Both tracks produce decisions that are effective upon service and constitute final FINRA action — the same finality standard applicable to NAC decisions in disciplinary proceedings under FINRA Rule 9349. A final FINRA Rule 9630 decision is the end of FINRA's internal administrative process for the specific exemption application — there is no further internal appeal mechanism within FINRA after the NAC or Waiver Subcommittee has issued its decision.
The Waiver Subcommittee established by the September 2004 amendments through SR-NASD-2004-100 as announced in Notice to Members 04-59 consists of one industry NAC member and one non-industry NAC member, appointed by the NAC annually. The one-industry-one-non-industry composition ensures balanced representation consistent with the NAC's governance structure while providing a two-member panel that can decide qualification examination waiver appeals efficiently without requiring full NAC participation in every appeal. The Waiver Subcommittee's decisions, constituting final FINRA action, carry the same institutional authority as full NAC decisions in the qualification examination waiver context.
The annual appointment cycle maintains fresh Waiver Subcommittee composition year over year — preventing any single combination of NAC members from developing entrenched views that could systematically bias the qualification waiver appeal process. The rotating composition also exposes a broader range of NAC members to the qualification waiver framework and standards, building institutional knowledge across the NAC membership.
The FINRA Rule 9630 appeal is the only internal administrative remedy available to an applicant who receives an adverse FINRA Rule 9620 exemption decision. FINRA does not provide for further internal review beyond the NAC or Waiver Subcommittee decision — the NAC's FINRA Rule 9630(e)(1) decision and the Waiver Subcommittee's FINRA Rule 9630(e)(2) decision both constitute final FINRA action. A member who believes the final FINRA action is wrong may seek SEC review under Exchange Act Section 19 — the same external appellate pathway available for disciplinary proceedings — but such review is subject to the standard SEC review framework.
In practice, the most common category of FINRA Rule 9630 appeals involves qualification examination waiver denials — the high-volume category for which the Waiver Subcommittee was specifically established. Members filing on behalf of individuals seeking examination waivers under FINRA Rule 1210.03 must carefully comply with the fifteen-day filing deadline, the electronic filing requirements, and the brief statement of exceptions requirement to preserve a valid appeal. A late-filed or deficient notice of appeal may be dismissed without reaching the merits.
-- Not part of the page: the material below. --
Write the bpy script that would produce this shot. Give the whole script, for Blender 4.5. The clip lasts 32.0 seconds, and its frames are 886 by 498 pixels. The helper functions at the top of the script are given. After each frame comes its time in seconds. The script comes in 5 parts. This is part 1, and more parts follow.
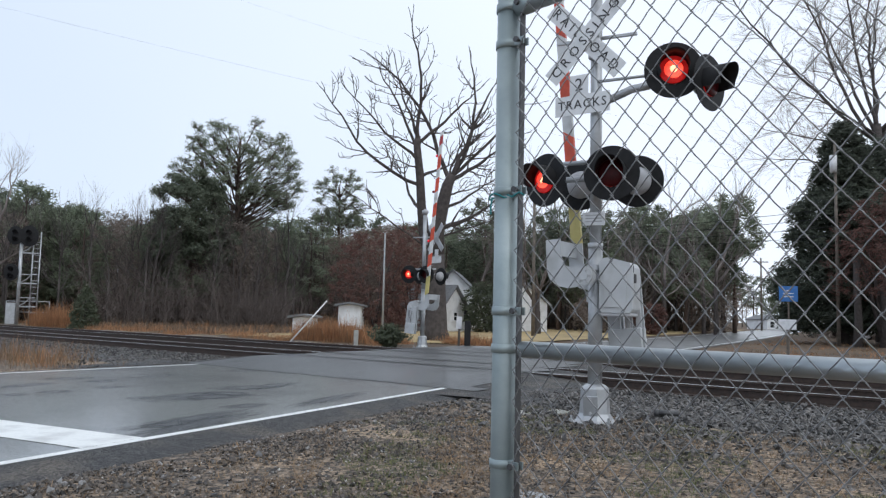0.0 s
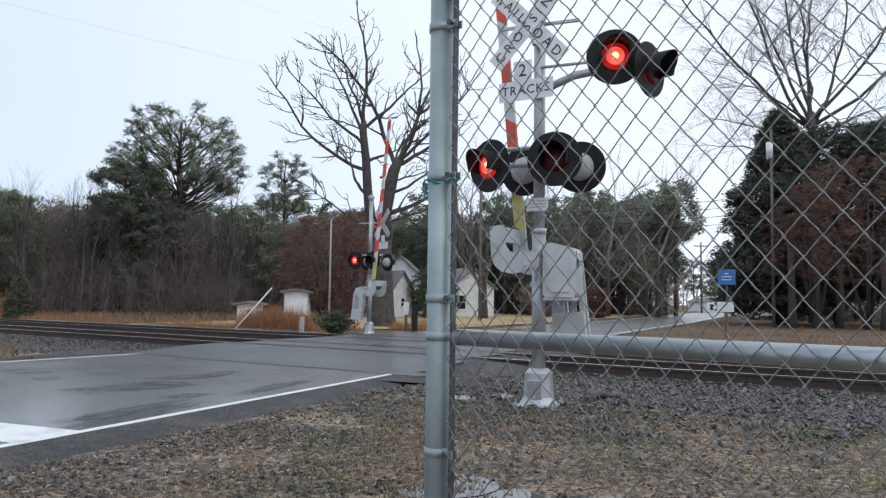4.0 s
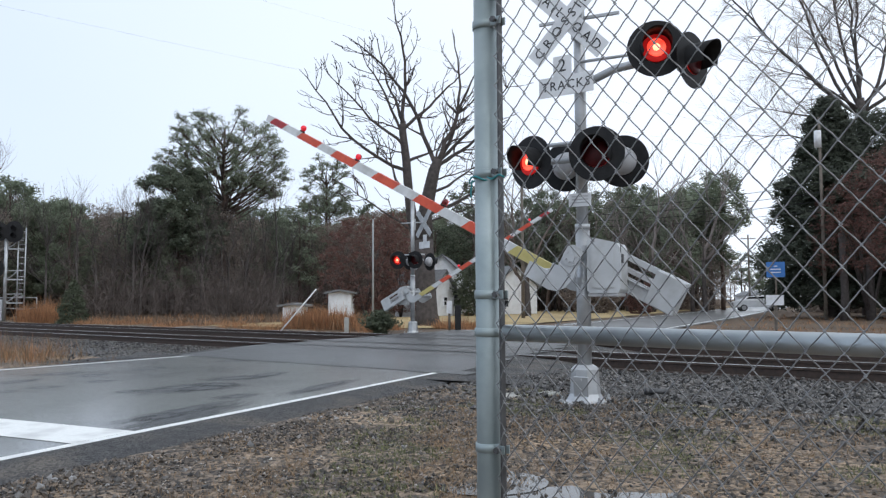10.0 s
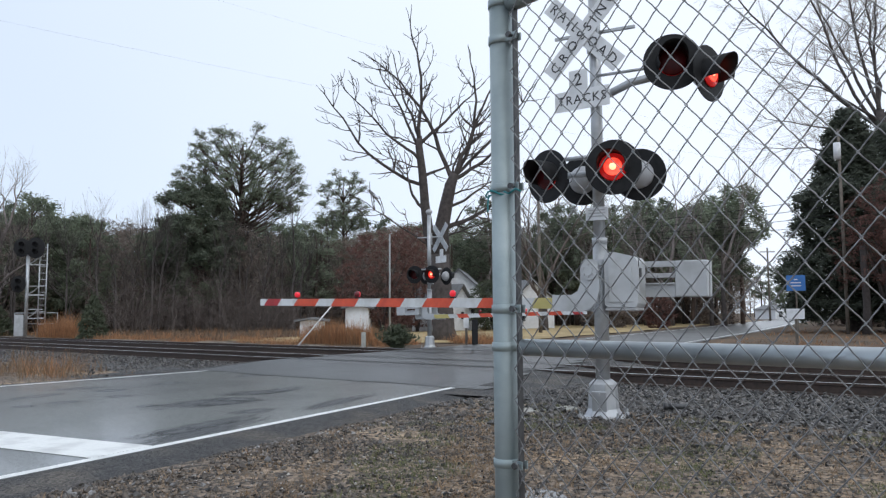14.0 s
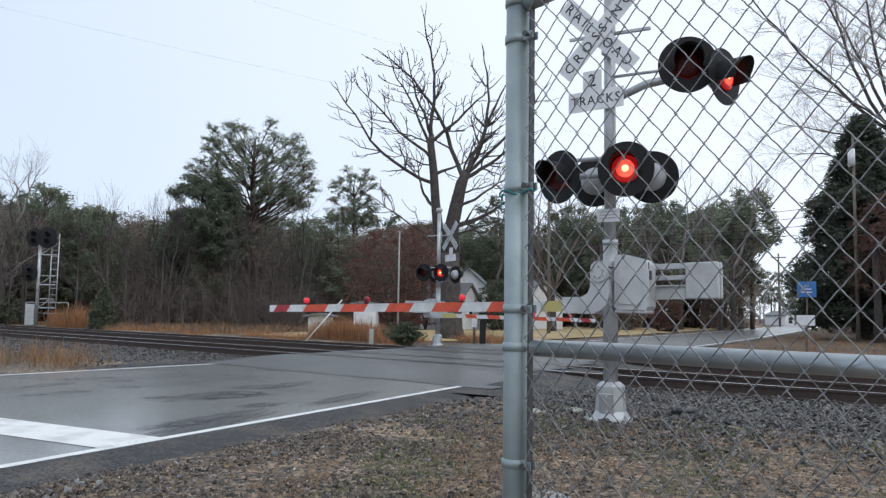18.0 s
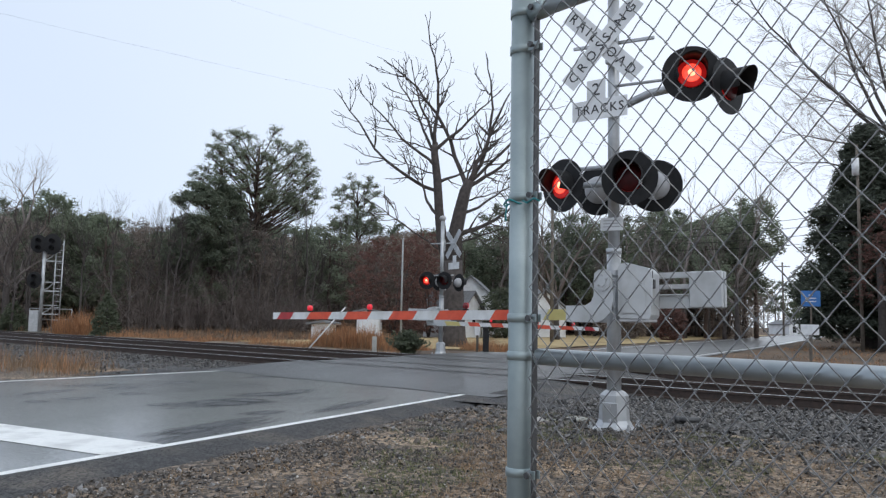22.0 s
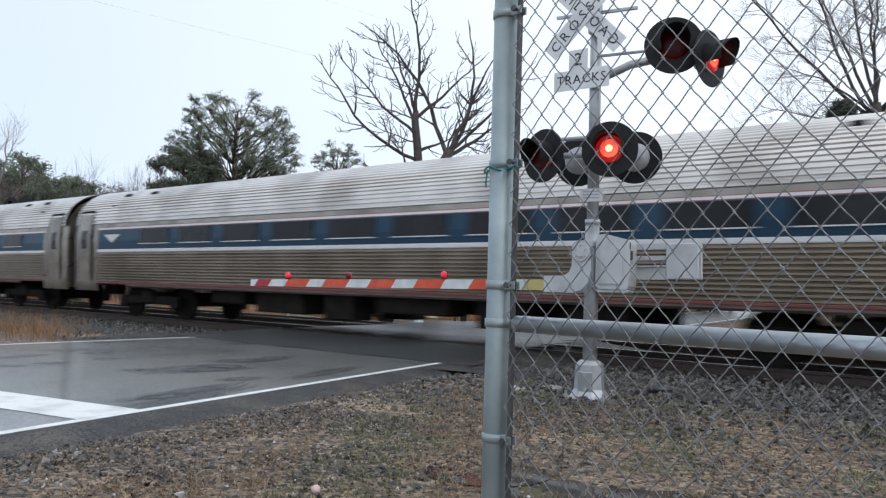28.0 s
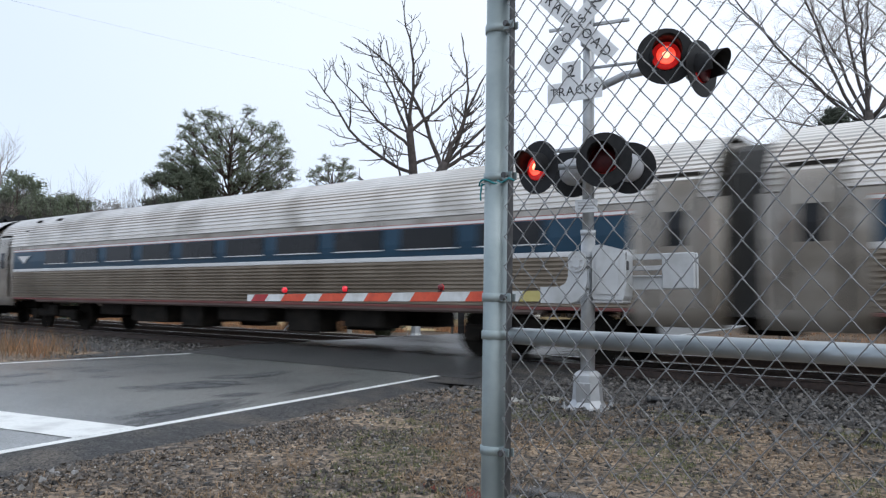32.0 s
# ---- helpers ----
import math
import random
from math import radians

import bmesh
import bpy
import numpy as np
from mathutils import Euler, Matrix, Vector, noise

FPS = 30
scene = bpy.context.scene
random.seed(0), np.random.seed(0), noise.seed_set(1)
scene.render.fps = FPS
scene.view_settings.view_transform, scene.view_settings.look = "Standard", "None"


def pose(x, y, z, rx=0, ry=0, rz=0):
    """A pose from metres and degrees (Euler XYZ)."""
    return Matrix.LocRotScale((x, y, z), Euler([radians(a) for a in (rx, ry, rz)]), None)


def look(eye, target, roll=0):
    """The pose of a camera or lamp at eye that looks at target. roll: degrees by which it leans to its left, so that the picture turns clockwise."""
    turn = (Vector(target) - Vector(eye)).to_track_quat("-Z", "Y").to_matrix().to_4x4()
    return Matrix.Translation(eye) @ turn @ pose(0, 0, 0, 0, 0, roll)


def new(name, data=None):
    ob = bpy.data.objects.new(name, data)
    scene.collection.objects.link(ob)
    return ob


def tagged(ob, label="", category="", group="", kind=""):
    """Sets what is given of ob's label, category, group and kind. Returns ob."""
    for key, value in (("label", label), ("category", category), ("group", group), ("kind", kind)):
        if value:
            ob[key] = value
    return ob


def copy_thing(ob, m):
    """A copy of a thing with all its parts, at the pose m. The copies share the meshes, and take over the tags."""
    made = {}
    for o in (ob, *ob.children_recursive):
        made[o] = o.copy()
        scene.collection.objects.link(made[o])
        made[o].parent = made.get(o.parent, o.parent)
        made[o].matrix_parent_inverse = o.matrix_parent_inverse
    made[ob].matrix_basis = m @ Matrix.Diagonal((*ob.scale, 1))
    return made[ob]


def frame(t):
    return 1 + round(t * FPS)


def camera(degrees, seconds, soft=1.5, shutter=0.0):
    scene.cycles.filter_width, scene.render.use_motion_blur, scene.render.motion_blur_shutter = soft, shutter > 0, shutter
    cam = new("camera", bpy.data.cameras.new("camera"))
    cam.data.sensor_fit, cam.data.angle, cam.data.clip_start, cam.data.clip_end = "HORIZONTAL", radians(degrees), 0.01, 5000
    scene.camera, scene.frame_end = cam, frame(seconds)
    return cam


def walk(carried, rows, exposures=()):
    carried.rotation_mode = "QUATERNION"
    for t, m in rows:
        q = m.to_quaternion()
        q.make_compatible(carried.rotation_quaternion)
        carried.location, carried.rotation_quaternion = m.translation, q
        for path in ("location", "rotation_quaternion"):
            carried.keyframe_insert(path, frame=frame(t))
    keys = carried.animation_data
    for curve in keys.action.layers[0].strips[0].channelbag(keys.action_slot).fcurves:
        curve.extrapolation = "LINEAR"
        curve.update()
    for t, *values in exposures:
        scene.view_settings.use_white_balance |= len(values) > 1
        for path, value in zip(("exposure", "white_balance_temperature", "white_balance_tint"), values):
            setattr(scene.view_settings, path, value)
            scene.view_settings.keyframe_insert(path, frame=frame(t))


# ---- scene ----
# ---- camera ----
cam = camera(60.0, 32.0, soft=1.3, shutter=0.25)
PATH = [  # seconds, eye, yaw, pitch, roll
    (0, -0.009, -0.013, 1.148, 0.166, 4.958, -1.272),
    (0.5, -0.007, -0.014, 1.148, -0.548, 5.054, -1.157),
    (1, -0.002, -0.015, 1.149, -1.389, 5.295, -0.918),
    (1.5, 0.007, -0.009, 1.151, -3.239, 5.491, -0.152),
    (2, 0.015, 0.002, 1.154, -5.092, 5.194, 0.552),
    (2.5, 0.020, 0.013, 1.156, -5.753, 4.849, 1.086),
    (3, 0.025, 0.018, 1.157, -5.409, 4.403, 0.853),
    (3.5, 0.029, 0.018, 1.156, -4.516, 4.092, -0.116),
    (5.5, 0.017, 0.004, 1.151, -1.869, 3.585, -0.228),
    (6, 0.017, 0.001, 1.151, -1.268, 3.259, -0.099),
    (6.5, 0.017, -0.002, 1.149, -0.902, 3.179, -0.012),
    (7, 0.017, -0.002, 1.148, -0.634, 3.264, 0.372),
    (7.5, 0.016, -0.000, 1.148, -0.393, 3.421, 0.529),
    (8, 0.014, 0.002, 1.148, -0.283, 3.624, 0.479),
    (8.5, 0.013, 0.004, 1.147, -0.386, 3.643, 0.423),
    (9, 0.011, 0.005, 1.148, -0.367, 3.645, 0.222),
    (9.5, 0.010, 0.005, 1.148, -0.450, 3.625, 0.141),
    (10, 0.011, 0.006, 1.149, -0.539, 3.835, 0.290),
    (10.5, 0.011, 0.005, 1.149, -0.690, 4.088, 0.252),
    (11, 0.011, 0.005, 1.149, -0.754, 4.338, 0.413),
    (11.5, 0.011, 0.005, 1.149, -0.872, 4.538, 0.430),
    (12, 0.012, 0.006, 1.149, -0.644, 4.692, 0.551),
    (12.5, 0.013, 0.007, 1.149, -0.254, 4.799, 0.846),
    (13, 0.012, 0.007, 1.149, 0.159, 4.901, 0.725),
    (13.5, 0.011, 0.005, 1.150, 0.530, 4.907, 0.680),
    (14, 0.010, 0.004, 1.149, 0.713, 4.917, 0.402),
    (14.5, 0.010, 0.004, 1.148, 0.865, 4.912, 0.366),
    (16.5, 0.004, -0.000, 1.149, 1.338, 4.818, -0.347),
    (17, 0.004, 0.003, 1.148, 1.239, 4.860, -0.640),
    (17.5, 0.004, 0.008, 1.148, 1.264, 4.765, -0.747),
    (18, 0.003, 0.008, 1.149, 1.310, 4.801, -0.877),
    (18.5, 0.002, 0.004, 1.149, 1.437, 4.844, -0.797),
    (19, 0.001, 0.001, 1.150, 1.504, 4.929, -0.663),
    (19.5, 0.001, 0.000, 1.150, 1.564, 5.069, -0.735),
    (20, 0.000, 0.001, 1.150, 1.631, 5.184, -0.859),
    (20.5, -0.000, 0.003, 1.150, 1.664, 5.258, -0.862),
    (21, 0.000, 0.004, 1.150, 1.688, 5.310, -0.870),
    (21.5, 0.000, 0.003, 1.151, 1.617, 5.319, -1.000),
    (22, -0.001, -0.002, 1.151, 1.536, 5.380, -1.092),
    (22.5, -0.001, -0.006, 1.150, 1.517, 5.405, -1.088),
    (23, -0.002, -0.008, 1.150, 1.509, 5.440, -1.155),
    (23.5, -0.002, -0.009, 1.150, 1.452, 5.484, -1.160),
    (24, -0.001, -0.009, 1.149, 1.395, 5.452, -1.082),
    (24.5, 0.000, -0.007, 1.149, 1.298, 5.322, -1.020),
    (25, 0.002, -0.002, 1.148, 1.048, 5.159, -0.946),
    (25.5, 0.003, 0.002, 1.146, 0.779, 4.898, -1.065),
    (26, 0.003, 0.005, 1.144, 0.425, 4.480, -1.173),
    (26.5, 0.003, 0.007, 1.143, 0.099, 3.980, -1.276),
    (28.5, -0.002, 0.010, 1.144, -0.049, 3.064, -1.832),
    (29, -0.002, 0.009, 1.144, -0.012, 3.049, -1.817),
    (29.5, -0.002, 0.009, 1.145, 0.036, 3.217, -1.704),
    (30, -0.003, 0.012, 1.146, 0.068, 3.382, -1.508),
    (30.5, -0.003, 0.014, 1.147, 0.065, 3.650, -1.176),
    (31, -0.001, 0.013, 1.146, -0.015, 3.869, -1.098),
    (31.5, -0.000, 0.009, 1.145, -0.135, 4.018, -1.023),
    (32, -0.000, -0.001, 1.145, -0.303, 4.081, -0.961),
]
EXPOSURES = [(0, 0.06), (2, 0.0), (3, 0.02), (6, 0.15), (9, 0.16), (11, 0.11), (13, 0.06), (17, 0.06), (24, 0.02), (26, 0.05), (28.5, 0.17), (30, 0.2), (32, 0.15)]
walk(cam, [(t, pose(x, y, z, 90 + pitch, roll, yaw)) for t, x, y, z, yaw, pitch, roll in PATH], EXPOSURES)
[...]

FINRA Rule 9630 is the culminating rule of the three-rule Rule 9600 series — the appellate backstop that gives the exemption application process its procedural legitimacy. Without FINRA Rule 9630's appeal mechanism, the FINRA Rule 9620 staff decision would be the unreviewable final word on every exemption application. FINRA Rule 9630 ensures that adverse staff decisions are subject to independent review by the NAC or Waiver Subcommittee — bodies that are institutionally independent of the FINRA staff departments that issue the first-tier decisions. This institutional independence of the appellate tier is the same principle that underlies OHO's independence from the Department of Enforcement in disciplinary proceedings — the adjudicative review function must be separated from the regulatory staff function to maintain due process legitimacy.
FINRA Rule 9630 is tested on the Series 24 General Securities Principal examination as the exemption appeal rule — a rule with specific testable procedural requirements including the fifteen-day deadline, the electronic filing requirement for waiver appeals, and the dual-track decision framework.
The key points to retain are these: FINRA Rule 9630 establishes the appeal right for adverse FINRA Rule 9620 exemption decisions — notices of appeal are filed with FINRA's Office of General Counsel with a copy to the issuing department; the notice must contain a brief statement of the findings and conclusions to which exception is taken; for qualification examination waiver appeals under FINRA Rule 1210.03 the notice must be filed within fifteen calendar days of receiving the decision letter and must be submitted electronically; the expedited review provision in FINRA Rule 9630(b) requires the NAC or Waiver Subcommittee to provide expedited review when failure to do so would unduly or unfairly harm the applicant; applicants may withdraw their appeal at any time by filing a written notice of withdrawal with the NAC; the appellate review process under FINRA Rule 9630(d) may include oral argument at the appellate body's discretion and permits new evidence when the applicant shows good cause for not including it in the original application; for non-waiver appeals the Subcommittee recommends a disposition to the full NAC which then affirms, modifies, or reverses the FINRA Rule 9620 decision; NAC decisions on non-waiver appeals under FINRA Rule 9630(e)(1) are served pursuant to FINRA Rule 9132 and FINRA Rule 9134 paragraphs (a) and (b) or by email and constitute final FINRA action effective upon service; Waiver Subcommittee decisions on FINRA Rule 1210.03 waiver appeals under FINRA Rule 9630(e)(2) are served and constitute final FINRA action by the same standards with the Waiver Subcommittee retaining discretion to refer appeals to the full NAC; email service was added to FINRA Rule 9630(e) by SR-FINRA-2022-009 effective August 22, 2022 as announced in Regulatory Notice 22-16 with service complete upon sending; and the rule was last amended August 22, 2022 through SR-FINRA-2022-009 completing the Rule 9600 Procedures for Exemptions series.